Why Kaine is your go-to guy
Special Commentary by Chris Graham
NBC News political director Chuck Todd broke it down for us last night on “Countdown with Keith Olbermann.”
Assigning leaners in the Electoral College to the candidates that it appears that they will support, the 2008 presidential race comes down to four states – Colorado, New Mexico, Ohio and Virginia – in which Barack Obama will need 10 electoral votes.
Colorado brings nine electoral votes, so a win there still has to be coupled with another win elsewhere. Ditto for New Mexico, which brings five electoral votes.
We’re down to two states, then, that can tip the scales to Obama – Ohio and its 20 electoral votes, and Virginia and its 13.

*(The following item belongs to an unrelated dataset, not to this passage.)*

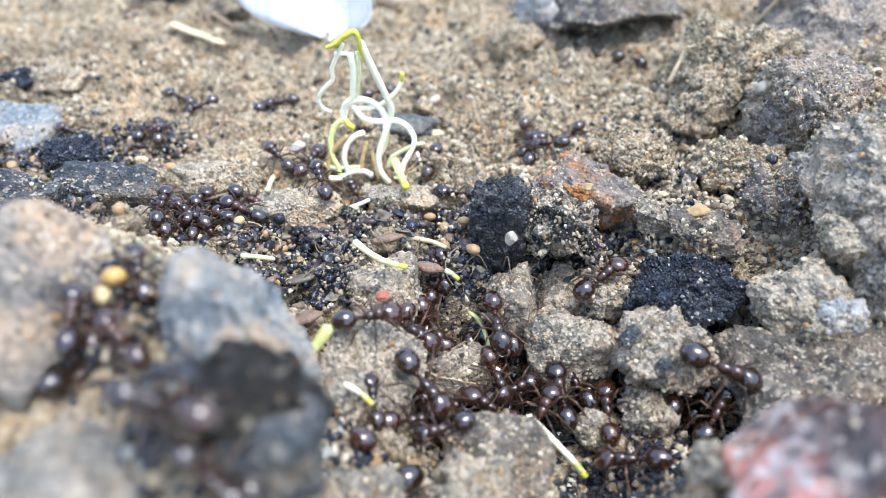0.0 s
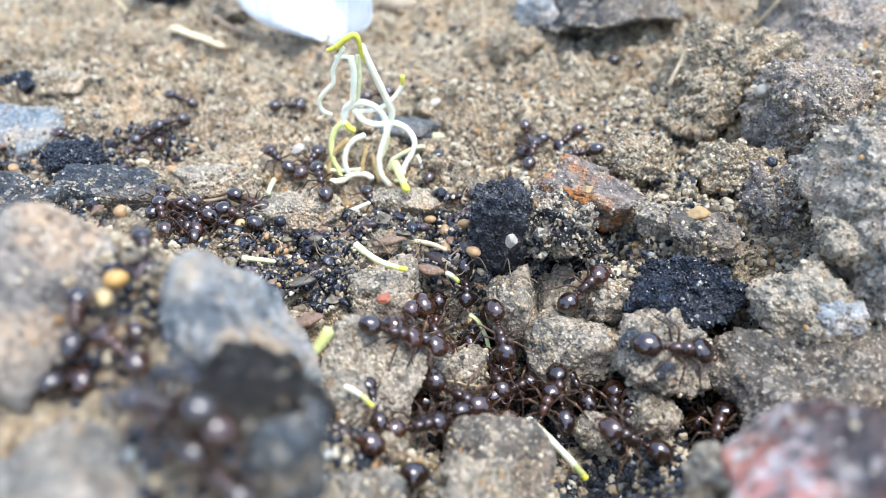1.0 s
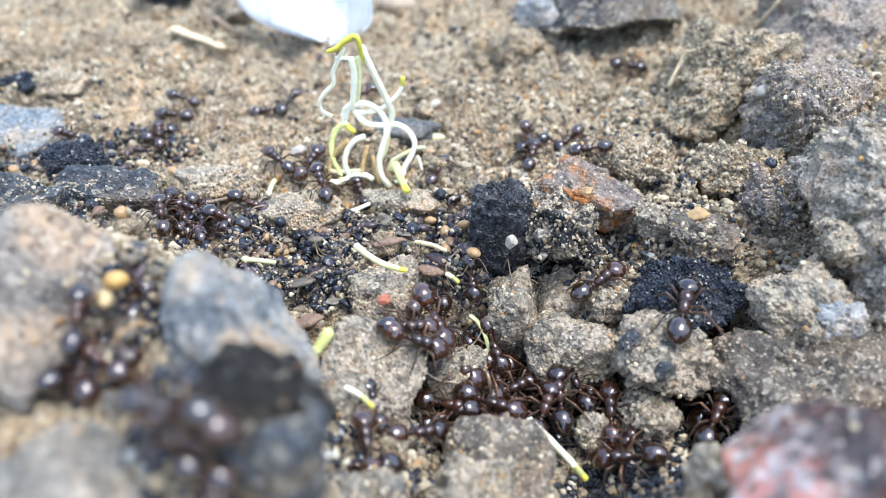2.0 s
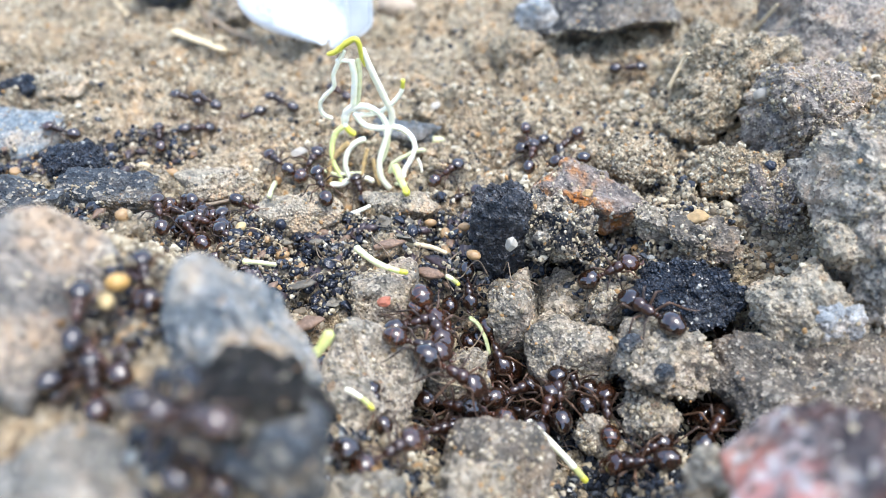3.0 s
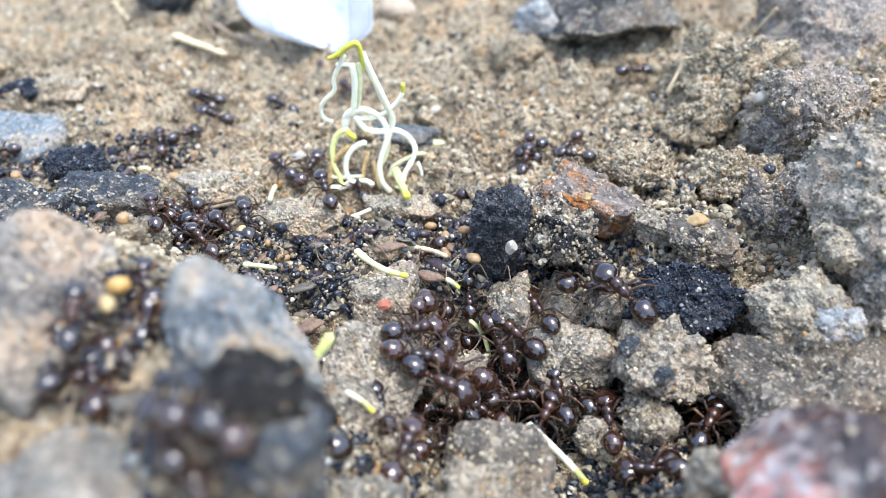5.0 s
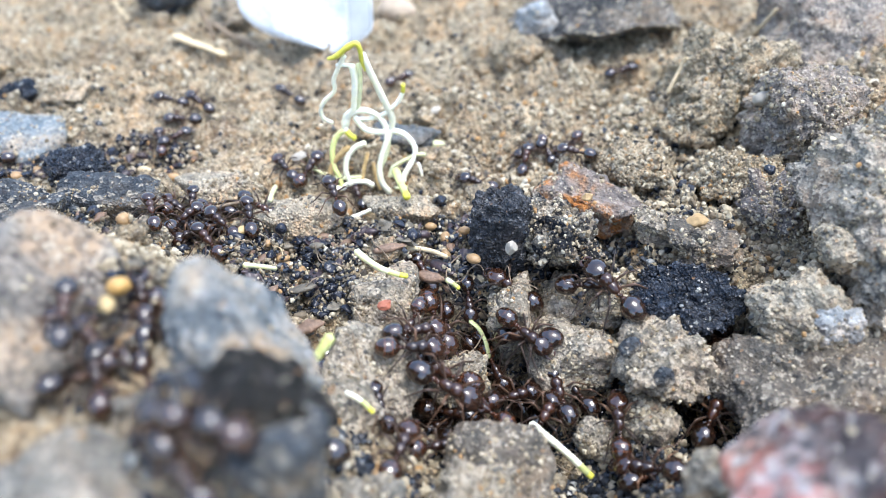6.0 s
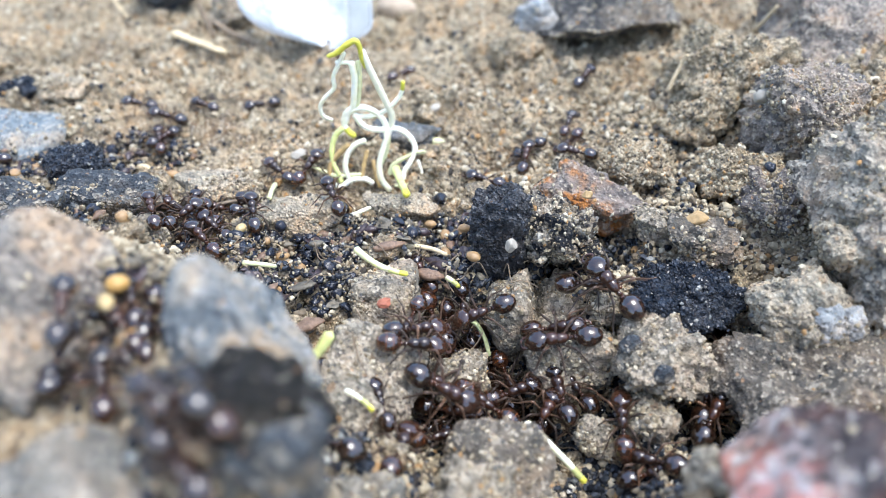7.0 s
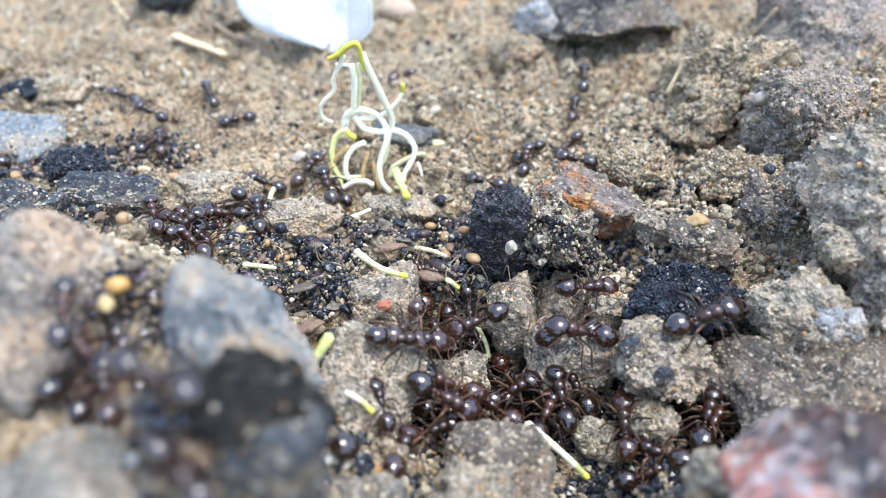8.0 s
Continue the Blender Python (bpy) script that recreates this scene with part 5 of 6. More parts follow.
    crawl(ants[25], [
        (0.0, -9.14, -15.30, -0.08, 18, 14, 72),
        (3.0, -9.03, -14.70, -0.43, 18, 22, 62),
        (4.5, -8.43, -14.67, -0.43, 18, 22, 40),
        (6.0, -7.84, -14.32, -0.28, 7, 18, 20),
        (6.5, -6.36, -14.61, 0.47, 3, 1, 13),
        (7.0, -6.28, -14.79, 0.17, 9, 8, 13),
        (8.0, -7.08, -13.06, 1.14, 18, -15, 0),
    ])
    crawl(ants[26], [
        (0.0, 1.56, -13.18, -3.63, 18, 16, -26),
        (1.0, 1.14, -13.35, -3.55, 11, 22, -26),
        (3.0, 0.70, -18.48, 1.93, 1, 20, -23),
        (3.5, 0.19, -18.82, 1.91, 14, 19, -19),
        (4.5, -0.34, -19.01, 2.24, 10, 16, -19),
        (6.0, 0.32, -19.05, 1.71, 18, 19, -19),
        (6.5, 0.03, -19.14, 2.01, 11, 14, -15),
        (7.0, 0.20, -19.38, 1.49, 18, 20, -19),
        (8.0, 0.32, -19.75, 1.05, 18, 22, -19),
    ])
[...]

Ohio has been reliably red of late, and was in fact the key to George W. Bush’s re-election victory in 2004.
Virginia has been red since Lyndon Johnson in 1964, but Democrats have had their eyes on the Commonwealth since back in 2000, when Al Gore was able to win Hampton Roads, signaling a change in party affiliation that has since come to fruition with the election victories of Mark Warner, Tim Kaine and Jim Webb.
“They’re looking at ’04 as an anamoly,” Christopher Newport University political-science professor Quentin Kidd told me today.
Which explains, then, the 28 campaign offices that the Obama campaign has opened across the Commonwealth, including here in the reddest part of once-red Virginia, in Harrisonburg and Staunton, with a Waynesboro-office opening also possibly in the works for the coming weeks.
It took me this long to get to my point today. I’ve been saying for a couple of weeks that I think Tim Kaine is Barack Obama’s choice to run for vice president. It’s not a gut instinct; I think it comes down to simple data analysis.
Obama needs Virginia, and Kaine, whose favorability ratings in Virginia approach those of the uberpopular Mark Warner, could help push the Obama effort over the top.
Obama is already leading Virginia in three of the four polls done by national polling organizations, albeit by a small one- to two-point margin. A Kaine presence on the ticket could add a bounce of another point or two or three, which in a race that is this razorclose could be significant.
And as I say this, I have been beginning to wonder in recent days what would happen in Virginia were Kaine not to get the nod. I’m asking that rhetorical question in light of the rampant discussion of Kaine’s presence on Obama’s VP short list that seems to have had an energizing effect among Democrats and independents who are among Kaine’s biggest supporters in the Old Dominion.
I wouldn’t want to overstate the case, but it seems to me that there could be a Kaineless negative bounce of a point or two or three or more just the same as there could be a positive bounce in the other direction.
Given the stakes of the race in Virginia and the deciding role that we seem to be playing in this year’s election, I think what is about to happen is clear.
The Obama people didn’t target Virginia and Tim Kaine for nothing.